Cloud, SDN, and NFV are coalescing into a set of technical paradigms looking to alter the foundations of the existing telecommunications networks. There are a multitude of Forums and Standards bodies attempting to bring directional guidance and clarification to the varying technical approaches. To help Service Providers make the relevant technical choices as they embark on this network transformation journey.The industry also needs to analyze and address the following:
• What is considered “value” in this new environment?
• How is it created and delivered?
• How is it captured?
What is considered “value” in this new environment?
Let’s look at continuum of responses we have heard from Service Providers. Some believe that “value” in this environment is the ability to provide services to end users at “internet-time.” This desire is underpinned by two fundamental questions. First, can Service Provider innovate as “well and quickly” as, say, over the top web-scale players?
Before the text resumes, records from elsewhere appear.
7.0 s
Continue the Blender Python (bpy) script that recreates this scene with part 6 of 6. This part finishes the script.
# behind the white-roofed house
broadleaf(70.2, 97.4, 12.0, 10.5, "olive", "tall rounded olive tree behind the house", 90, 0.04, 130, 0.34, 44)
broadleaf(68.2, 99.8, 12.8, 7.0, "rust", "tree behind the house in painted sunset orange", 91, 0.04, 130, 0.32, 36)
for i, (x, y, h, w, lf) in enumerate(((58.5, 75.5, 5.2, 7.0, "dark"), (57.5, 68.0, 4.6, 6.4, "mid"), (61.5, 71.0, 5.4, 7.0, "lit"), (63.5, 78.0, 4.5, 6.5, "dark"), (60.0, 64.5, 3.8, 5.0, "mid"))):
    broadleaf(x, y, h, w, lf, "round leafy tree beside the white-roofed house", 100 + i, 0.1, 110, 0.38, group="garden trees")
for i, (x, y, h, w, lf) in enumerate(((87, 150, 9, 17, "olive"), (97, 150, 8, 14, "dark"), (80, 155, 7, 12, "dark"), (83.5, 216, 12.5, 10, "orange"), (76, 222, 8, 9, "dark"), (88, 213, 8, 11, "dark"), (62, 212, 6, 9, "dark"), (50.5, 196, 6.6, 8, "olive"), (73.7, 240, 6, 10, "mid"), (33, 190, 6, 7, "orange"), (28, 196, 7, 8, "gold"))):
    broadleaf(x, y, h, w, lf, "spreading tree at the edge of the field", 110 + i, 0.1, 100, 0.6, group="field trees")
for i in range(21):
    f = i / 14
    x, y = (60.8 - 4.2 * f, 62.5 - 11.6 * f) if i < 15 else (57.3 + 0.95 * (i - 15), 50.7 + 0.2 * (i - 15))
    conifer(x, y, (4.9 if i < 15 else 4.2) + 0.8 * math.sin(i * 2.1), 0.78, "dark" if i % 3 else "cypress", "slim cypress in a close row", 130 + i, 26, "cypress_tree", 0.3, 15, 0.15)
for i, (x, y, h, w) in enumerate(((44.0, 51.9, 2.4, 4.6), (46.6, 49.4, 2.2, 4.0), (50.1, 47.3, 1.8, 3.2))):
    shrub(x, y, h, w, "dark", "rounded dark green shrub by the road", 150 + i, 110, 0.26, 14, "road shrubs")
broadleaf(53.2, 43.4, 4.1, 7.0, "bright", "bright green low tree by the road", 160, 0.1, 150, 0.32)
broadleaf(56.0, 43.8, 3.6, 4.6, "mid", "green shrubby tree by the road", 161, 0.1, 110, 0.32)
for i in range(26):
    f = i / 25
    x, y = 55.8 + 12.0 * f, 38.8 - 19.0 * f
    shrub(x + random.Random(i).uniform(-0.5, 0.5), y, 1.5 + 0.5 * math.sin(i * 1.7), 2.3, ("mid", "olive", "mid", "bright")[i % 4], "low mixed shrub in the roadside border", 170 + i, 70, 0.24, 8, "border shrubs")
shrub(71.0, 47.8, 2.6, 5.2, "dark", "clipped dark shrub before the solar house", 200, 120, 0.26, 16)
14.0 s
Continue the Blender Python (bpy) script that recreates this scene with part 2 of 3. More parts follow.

Arguably, the answer is a resounding yes. Second, can Service Providers rollout innovative services at the same speed of over the top players? The answer is a resounding no. The actualization of this desired “value” points to a set of functions, procedures, and processes that facilitate (near) real-time, policy-driven, and cost-effective service introduction.
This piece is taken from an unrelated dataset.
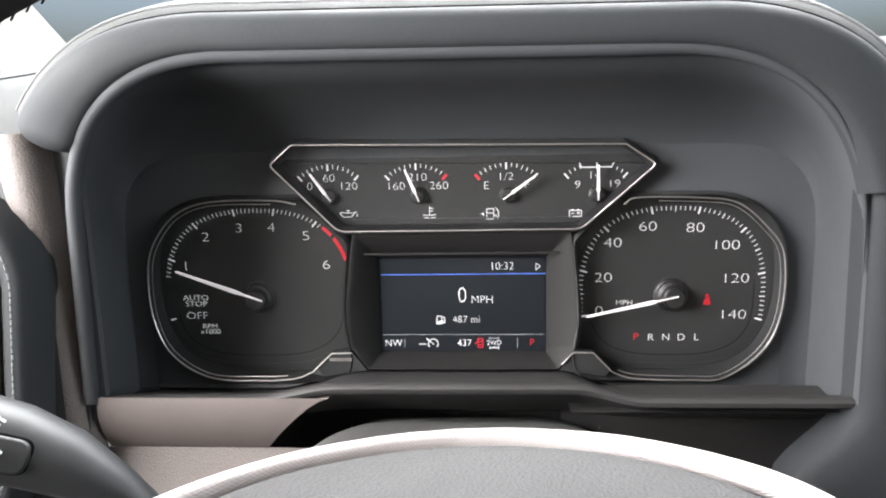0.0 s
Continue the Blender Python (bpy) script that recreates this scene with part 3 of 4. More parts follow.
bm = bmesh.new()
loops = []
for k in range(180):
    p, o, a, b = rim_frame(2 * k)
    loops.append([tuple(p + o * (a * math.cos(t)) + Vector((0, 0, b * math.sin(t)))) for t in [2 * math.pi * i / 28 for i in range(28)]])
loft(bm, loops, ring=True)
rim_bm = bm


def rim_ring(deg, lift):
    p, o, a, b = rim_frame(deg)
    return [tuple(p + o * ((a + lift) * math.cos(t)) + Vector((0, 0, (b + lift) * math.sin(t)))) for t in [2 * math.pi * i / 36 for i in range(37)]]


POD = Matrix.Translation((-0.133, 0, -0.002)) @ pose(0, 0, 0, 0, 18.6, 0)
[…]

Others believe that “value” in this environment is mainly driven in reducing CAPEX and, more specifically, the initial start-up cost for new services. Currently new service introduction is most often achieved through the “overlay networks.” That is, chances are you need to acquire additional vendor/application specific hardware, may have to arrange for an overlay transport, and augment the existing back-office functions to support the new service. The realization of this wanted “value” is predicated on the availability of common non-vendor/application specific hardware as well as catalogue and policy-driven transport and back-office domains.
Yet others believe that the fundamental “valve” that would transform their networks is contingent on reducing the current OPEX. They maintain steadfastly that OPEX is the highest component of their network expenditure cost structure and without the ability to measurably create a dent in OPEX; the transformative “value” would continue to be elusive. To address this wanted “value”, Service Providers networks, on the one hand; need to accommodate automated orchestration of network resources and services. And on the other hand, support “central” identification, manipulation, and stitching of various flows within the network.
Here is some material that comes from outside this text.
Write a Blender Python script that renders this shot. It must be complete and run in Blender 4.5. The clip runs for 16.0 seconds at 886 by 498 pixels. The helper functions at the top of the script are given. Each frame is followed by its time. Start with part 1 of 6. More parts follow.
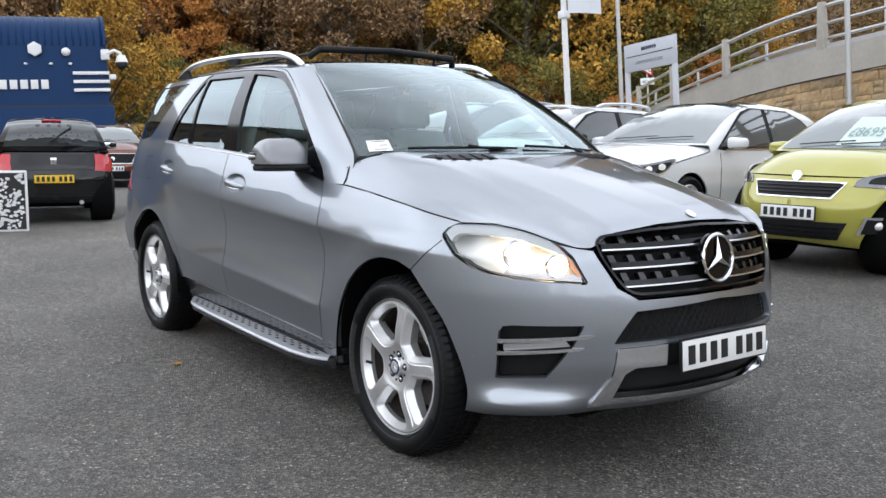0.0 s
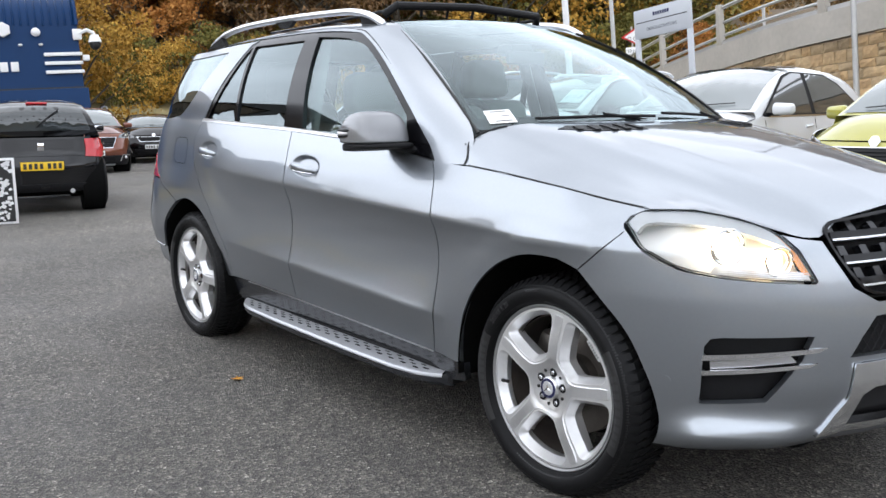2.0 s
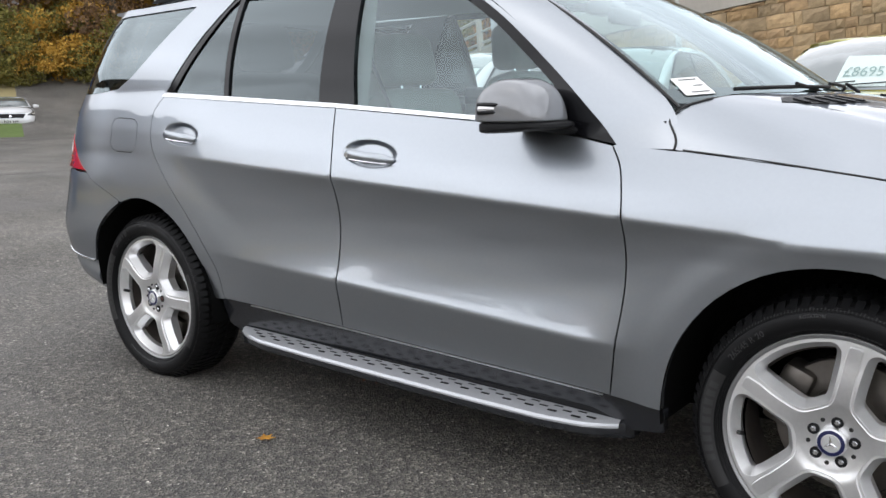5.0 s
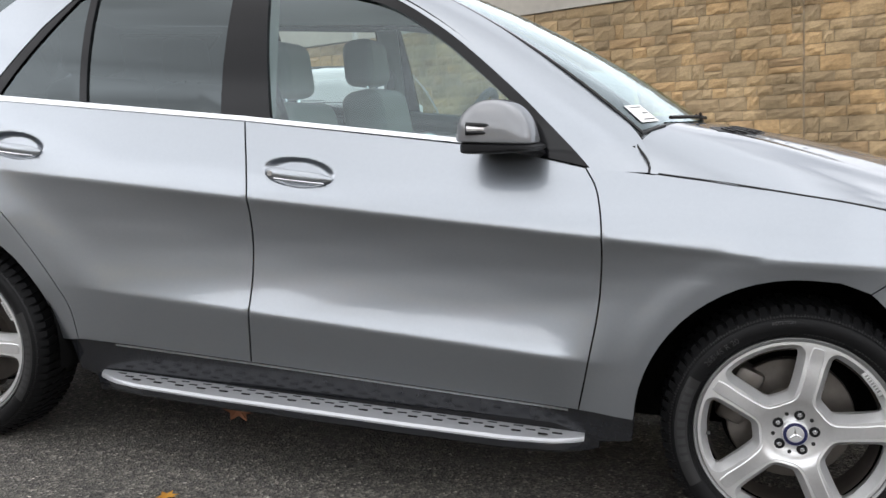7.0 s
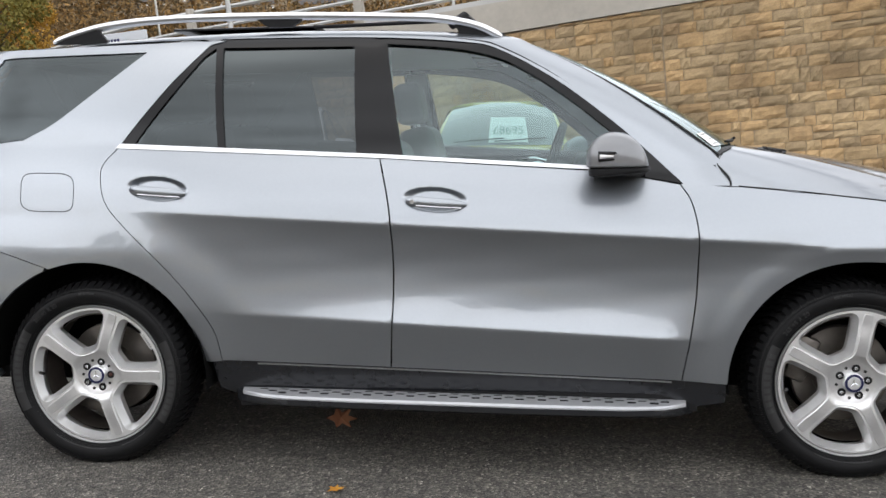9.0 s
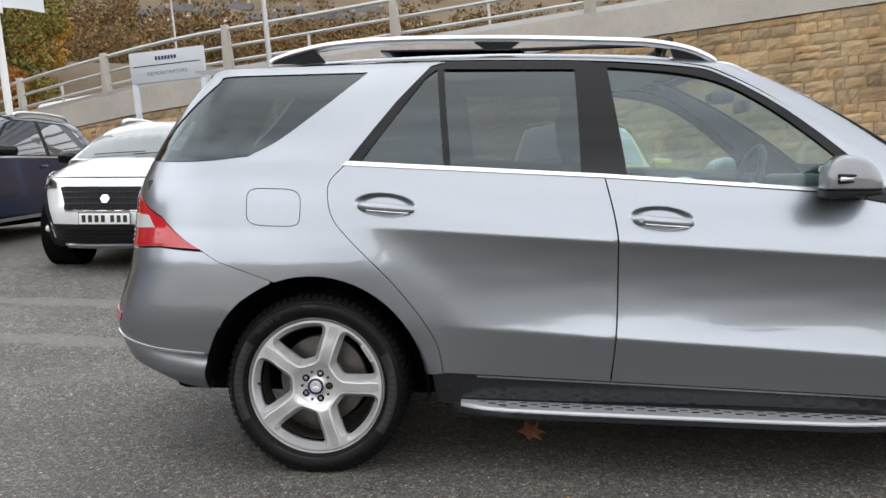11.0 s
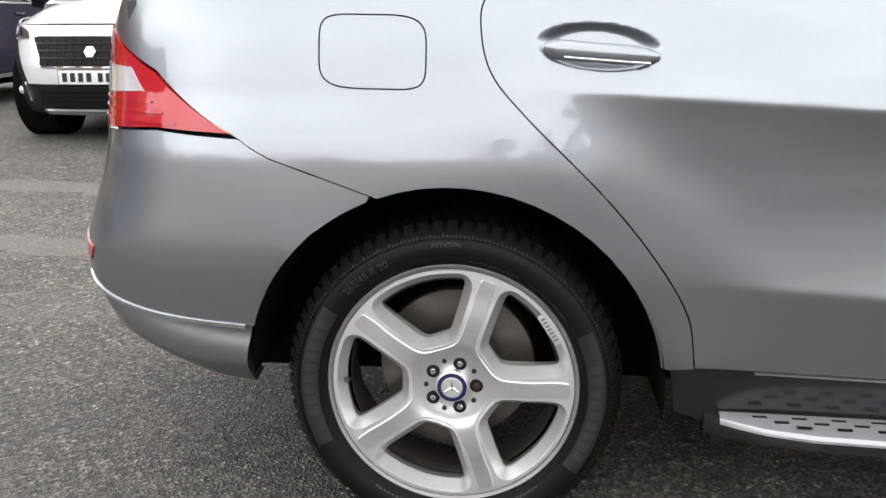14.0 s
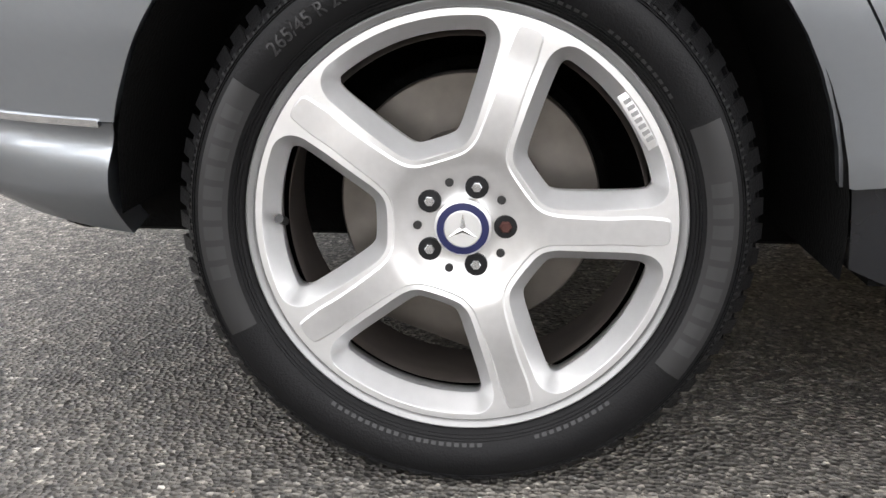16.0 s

The starting point for each Service Provider’s transformation will probably be different and a function of its history, network, and business imperatives. Nevertheless, the end point of this transformation has a measurably large “common denominator” across all Service Providers. The “value” for vendor community is to identify, build, and deliver this common denominator capability set or in short “Platform”. Platforms were the impetus behind the transformative nature of Smartphones. Offering the appropriate “platform” to Service Providers will be the impetus behind operators network transformation needed to achieve their desired “values.” Ericsson is delivering this Service Provider platform.